Bruce Banner's cousin Jennifer Walters receives a blood transfusion from her super green cousin, resulting in her gaining the ability to transform into a diluted version of the rage beast we all know and love from one of films he's appeared in. Naturally, since Banner becomes a savage beast thing that throws tanks around like kiwis, Walters just turns into a green-skinned Amazon woman with LLL cup boobs and thighs that could crack coconuts.

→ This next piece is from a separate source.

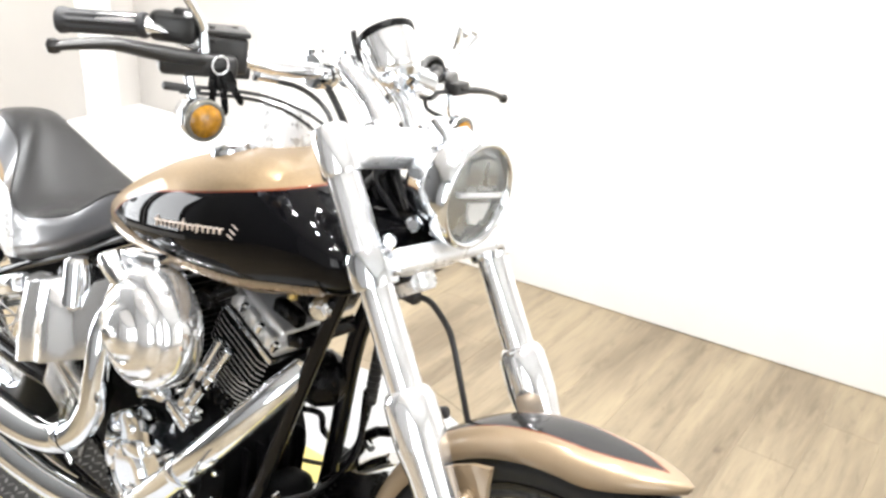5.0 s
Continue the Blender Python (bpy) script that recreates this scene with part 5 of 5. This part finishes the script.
# ---- right foot controls ----
prof = [(0, -0.004), (0.017, -0.004), (0.019, 0.0), (0.019, 0.008), (0.0165, 0.010)]
prof += [(0.0150, 0.012), (0.0150, 0.100), (0.0168, 0.102), (0.0168, 0.108)]
prof += [(0.0165, 0.110), (0, 0.110)]
peg = part("footpeg", lathe(B(), (-0.600, -0.372, 0.313), (0, 1, -0.07), prof, 20), GRIP, bike, "black rubber footpeg", at=BODY)
YZ = Matrix(((0, 0, 1, 0), (1, 0, 0, 0), (0, 1, 0, 0), (0, 0, 0, 1)))
ring = [(-0.257, 0.306), (-0.248, 0.328), (-0.215, 0.334), (-0.186, 0.329), (-0.150, 0.318), (-0.127, 0.307), (-0.133, 0.288), (-0.154, 0.275), (-0.200, 0.270), (-0.246, 0.279), (-0.257, 0.306)]
part("peg_mount", tube(B(), [(-0.600, a, b) for a, b in ring], 0.0092, 12, 5, flat=0.55), CHROME, peg, "chrome folding peg mount", at=BODY)
shape = [(-0.164, 0.337), (-0.142, 0.334), (-0.125, 0.321), (-0.115, 0.294), (-0.124, 0.256), (-0.164, 0.219), (-0.208, 0.194), (-0.226, 0.194), (-0.239, 0.216), (-0.239, 0.240), (-0.224, 0.252), (-0.196, 0.256), (-0.160, 0.288), (-0.142, 0.303), (-0.147, 0.316), (-0.162, 0.324)]
shape = [(p.x, p.y) for p in spline([Vector((a, b, 0)) for a, b in shape + shape[:1]], 3)[:-1]]
bm = B()
prism(bm, shape, -0.0055, 0.0055, 0.0016, at=Matrix.Translation((-0.578, 0, 0)) @ YZ)
pedal = part("brake_pedal", bm, PEDAL, bike, "curved polished brake pedal", at=BODY)
part("peg_core", rod(B(), (-0.602, -0.262, 0.304), (-0.602, -0.140, 0.296), 0.0115, 14, bevel=0.003), GRIP, peg, "dark core of the folding peg", at=BODY)
part("pedal_bolt", lathe(B(), (-0.5725, -0.222, 0.222), (1, 0, 0), [(0.015, 0), (0.015, 0.004), (0.011, 0.005), (0.009, 0.002), (0, 0.002)], 18), STEEL, pedal, "steel pivot bolt", at=BODY)
part("pedal_bracket", box(B(), (-0.575, -0.092, 0.222), (0.026, 0.030, 0.070), 0.008, Matrix.Rotation(radians(15), 3, "X"), 3), SATIN, bike, "black pedal bracket", at=BODY)
part("pedal_pivot", rod(B(), (-0.562, -0.176, 0.356), (-0.558, -0.138, 0.352), 0.0085, 16, bevel=0.003), CHROME, bike, "chrome pedal pivot bolt", at=BODY)
lever_arm = part("pedal_arm", tube(B(), [(-0.575, -0.085, 0.215), (-0.572, -0.095, 0.190), (-0.572, -0.102, 0.168)], [0.014, 0.012, 0.011], 12, 4), SATIN, bike, "short black lever arm", at=BODY)
part("arm_bolt", rod(B(), (-0.572, -0.102, 0.173), (-0.560, -0.112, 0.170), 0.0085, 12, bevel=0.002), CHROME, lever_arm, "chrome clevis bolt", at=BODY)
part("jiffy_plate", box(box(B(), (-0.550, -0.060, 0.201), (0.007, 0.064, 0.020), 0.002, Matrix.Rotation(radians(-14), 3, "X")), (-0.556, -0.034, 0.203), (0.022, 0.007, 0.024), 0.002), PEDAL, bike, "small steel bracket plate", at=BODY)

# ---- left foot controls, seen past the fork ----
part("shift_peg", rod(B(), (-0.462, 0.224, 0.446), (-0.422, 0.238, 0.468), 0.0115, 14, bevel=0.003), GRIP, bike, "black rubber shift peg", at=BODY)
part("shift_lever", tube(B(), [(-0.462, 0.224, 0.446), (-0.508, 0.202, 0.399), (-0.545, 0.200, 0.380), (-0.573, 0.198, 0.352), (-0.580, 0.192, 0.325), (-0.590, 0.170, 0.300)], [0.0090, 0.0095, 0.0105, 0.011, 0.0105, 0.011], 12, 5), SATIN, bike, "black shift lever", at=BODY)
part("lever_bolt", rod(B(), (-0.556, 0.190, 0.352), (-0.540, 0.182, 0.352), 0.0085, 12, bevel=0.002), CHROME, bike, "chrome lever bolt", at=BODY)
part("peg_stub", rod(B(), (-0.590, 0.200, 0.272), (-0.500, 0.200, 0.345), 0.0135, 16, bevel=0.003), ALLOY, bike, "alloy peg stub with a ring end", at=BODY)
part("shift_pivot", box(B(), (-0.590, 0.165, 0.300), (0.050, 0.040, 0.050), 0.010), SATIN, bike, "black lever pivot", at=BODY)
part("shift_rod", tube(B(), [(-0.735, 0.160, 0.352), (-0.690, 0.168, 0.366), (-0.666, 0.170, 0.364), (-0.660, 0.172, 0.335), (-0.628, 0.178, 0.318)], 0.0065, 10, 5), SATIN, bike, "black bent shift rod", at=BODY)
part("clutch_line", tube(B(), [(-0.470, 0.105, 0.720), (-0.490, 0.110, 0.560), (-0.500, 0.112, 0.46), (-0.520, 0.105, 0.39), (-0.560, 0.085, 0.350), (-0.66, 0.06, 0.33)], 0.0042, 10), HOSE, bike, "black clutch cable run", at=BODY)
bm = B()
tube(bm, [(-0.480, 0.108, 0.655), (-0.490, 0.110, 0.57), (-0.494, 0.110, 0.497)], 0.0105, 12)
part("cable_boot", bm, HOSE, bike, "ribbed black cable boot", at=BODY)
for k in range(11):
    bm = B()
    lathe(bm, (-0.4835 - k * 0.001, 0.109, 0.635 - k * 0.012), (0, 0, -1), [(0.0105, 0), (0.0120, 0.002), (0.0120, 0.006), (0.0105, 0.008)], 12)
    part("boot_rib", bm, HOSE, bike, at=BODY)
part("side_stand", tube(B(), [(-0.62, 0.13, 0.19), (-0.64, 0.20, 0.10), (-0.66, 0.262, 0.044)], 0.012, 12, 4), SATIN, bike, "black side stand leg", at=BODY)

# ---- rear wheel, fender, rear lights ----
RC = Vector((-1.605, 0.0, 0.303))
rear = part("rear_wheel", lathe(B(), RC, (0, 1, 0), [(r * 0.79, h * 1.9) for r, h in RIM_PROFILE], 72, True), CHROME, bike, "chrome spoked rear wheel", at=BODY, angle=50)
part("tyre", lathe(B(), RC, (0, 1, 0), tyre_profile(0.312, 0.078, 0.217), 96), RUBBER, rear, "wide black rear tyre", at=BODY, angle=50)
part("hub", lathe(B(), RC + Vector((0, -0.07, 0)), (0, 1, 0), [(0, 0), (0.045, 0), (0.05, 0.01), (0.03, 0.03), (0.03, 0.11), (0.05, 0.13), (0.045, 0.14), (0, 0.14)], 28), CHROME, rear, "chrome hub", at=BODY)
for k in range(40):
    side = -1 if k % 2 else 1
    t_rim = 2 * math.pi * k / 40
    t_hub = t_rim + (1 if (k // 2) % 2 else -1) * radians(45)
    a = RC + Vector((0.045 * math.cos(t_hub), side * 0.052, 0.045 * math.sin(t_hub)))
    b2 = RC + Vector((0.198 * math.cos(t_rim), side * 0.012, 0.198 * math.sin(t_rim)))
    d = b2 - a
    place("spoke", spoke_data, rear, at=BODY @ Matrix.Translation(a) @ d.to_track_quat("Z", "Y").to_matrix().to_4x4() @ Matrix.Scale(d.length / SPOKE, 4, (0, 0, 1)))
brake_disc(rear, RC, -0.088, 0.146, BODY, 10)
bm = B()
box(bm, RC + Vector((0.06, -0.105, 0.10)), (0.09, 0.035, 0.06), 0.010, Matrix.Rotation(radians(35), 3, "Y"), 3)
part("rear_caliper", bm, ALLOY, bike, "alloy rear caliper", at=BODY)
rear_fender = part("rear_fender", fender_arc(0.392, 0.105, 0.10, 40, 112, 40, centre=RC), BRONZE, bike, "bronze rear fender", at=BODY, angle=60)
for side in (-1, 1):
    # Plate reaches up over the fender; its white stands for the highlight there.
    edge = [(-1.640, 0.628), (-1.560, 0.606), (-1.490, 0.594), (-1.400, 0.588), (-1.365, 0.575), (-1.325, 0.528), (-1.290, 0.535), (-1.300, 0.620), (-1.325, 0.672), (-1.400, 0.694), (-1.480, 0.702), (-1.560, 0.690), (-1.620, 0.668), (-1.645, 0.648)]
    bm = B()
    prism(bm, edge, -0.006, 0.006, 0.004, at=Matrix.Translation((0, side * 0.120, 0)) @ Matrix.Rotation(radians(90), 4, "X"))
    part("fender_strut", bm, PLATED, rear_fender, "plated fender strut widened over the fender's white highlight", at=BODY, angle=40)
bm = B()
tube(bm, [(-1.43, -0.170, 0.440), (-1.35, -0.168, 0.462), (-1.26, -0.165, 0.492), (-1.20, -0.160, 0.517)], [0.016, 0.015, 0.016, 0.021], 14)
box(bm, (-1.21, -0.160, 0.514), (0.085, 0.042, 0.040), 0.010, Matrix.Rotation(radians(-22), 3, "Y"), 3)
rod(bm, (-1.435, -0.182, 0.436), (-1.435, -0.150, 0.436), 0.012, 12, bevel=0.003)
part("passenger_peg", bm, CHROME, bike, "chrome folded passenger peg", at=BODY)
for side in (-1, 1):
    c = Vector((-1.640, side * 0.168, 0.652))
    sig = part("rear_signal", lathe(B(), c, (0.94, side * 0.1, 0.0), [(0, 0.034), (0.012, 0.032), (0.024, 0.018), (0.029, 0.0), (0.029, -0.018), (0, -0.022)], 28), CHROME, bike, "chrome bullet rear signal", at=BODY)
    part("signal_arm", tube(B(), [c, c + Vector((0.02, -side * 0.035, -0.004)), c + Vector((0.06, -side * 0.062, -0.015))], 0.009, 10), CHROME, sig, at=BODY)
bm = B()
box(bm, (-1.80, -0.05, 0.475), (0.02, 0.13, 0.085), 0.004, Matrix.Rotation(radians(12), 3, "Y"))
part("plate_holder", bm, SATIN, bike, "black number plate holder", at=BODY)

# ======================= plank floor =======================
floor = tagged(new("floor"), "pale oak plank floor with streaked brown grain", "floor", kind="structure")
mf = LIFT @ pose(0, 0, 0, 0, 0, 90)
floor.matrix_basis = mf
WORLD_OF[floor] = mf


part("subfloor", box(B(), ((U0 + U1) / 2, (V0 + V1) / 2, -0.032), (U1 - U0 + 0.3, V1 - V0 + 0.3, 0.012)), SEAM, floor, "dark underlay below the planks", at=ROOM)


def plank_mesh(length, width):
    bm = B()
    box(bm, (0, 0, -0.006), (length - 0.0004, width - 0.0004, 0.012), 0.0004, seg=1)
    finish(bm)
    me = bpy.data.meshes.new("plank")
    bm.to_mesh(me)
    bm.free()
    me.materials.append(WOOD)
    return me


def clipped_plank(x0, x1, y0, y1):
    """A plank cut to stay clear of the lift strip (its v runs along the plank's length)."""
    spans = [(x0, x1)]
    u0, u1 = -y1, -y0
    if u0 < LIFT_END - 0.001 and u1 > LIFT_BACK:
        cut = (NEAR_OUT - 0.002, FAR_OUT + 0.002)
        out = []
        for a, b in spans:
            if a < cut[0]:
                out.append((a, min(b, cut[0])))
            if b > cut[1]:
                out.append((max(a, cut[1]), b))
        spans = out
    return [s for s in spans if s[1] - s[0] > 0.01]


PW, PL = 0.152, 1.22
rng = random.Random(4)
cache = {}
y = -3.719
edge = -LIFT_END
rows_y = []
while y < 3.4:
    y2 = y + PW
    if y < edge - 0.001 < y2 - 0.001:
        rows_y.append((y, edge))
        rows_y.append((edge, y2))
    else:
        rows_y.append((y, y2))
    y = y2
for y0, y1 in rows_y:
    if y1 - y0 < 0.004:
        continue
    # the part of this row that lies between the walls
    to_room = ROOM.inverted() @ mf
    inside = [q for q in (-4.2 + 0.01 * k for k in range(760)) if U0 - 0.09 < (to_room @ Vector((q, (y0 + y1) / 2, 0))).x < U1 + 0.09 and V0 - 0.09 < (to_room @ Vector((q, (y0 + y1) / 2, 0))).y < V1 + 0.09]
    x = -3.6 - rng.random() * PL
    while x < 3.0 and inside:
        for a, b in clipped_plank(max(x, inside[0]), min(x + PL, inside[-1]), y0, y1) if x + PL > inside[0] and x < inside[-1] else []:
            key = (round(b - a, 3), round(y1 - y0, 3))
            if key not in cache:
                cache[key] = plank_mesh(b - a, y1 - y0)
            place("plank", cache[key], floor, at=mf @ pose((a + b) / 2, (y0 + y1) / 2, -0.002))
        x += PL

At first glance you might think it's obvious that She-Hulk was meant to be sexy and sexual; after all, she's a female comic book character, and traditionally female comic book characters have existed to give bustier designers in the fictional universes they inhabit something to do, but She-Hulk isn't your average Power Girl, busting down walls with her nipples and for some reason entering every room vagina first. She's still a big green rage monster. She has her personality and all, but she's big and green. That's weird, right?
I first discovered She-Hulk when I was about 12, and there was something curiously sexy about those big green thighs to me. Green was new and delightful. I wanted that. I wanted to plow that verdant field. Why? She was unique. I had never seen a green woman before (I hadn't seen that episode of Star Trek yet) and it was exciting in a whole new way. I wondered briefly if I was racist, but then quickly decided that since I wanted to shower with her, it was the opposite of racism, whatever that is. I was enlightened due to my desire to climb She-Hulk like a garden wall.
To this day She-Hulk is drawn in the same overtly sexy fashion as all female comic book characters -- the poor girl can't keep her clothes on, after all, what with the rippling boobs and power buttocks tearing through her business suits left and right, and there's no rhyme or reason to the attraction to her, but man, it's still there.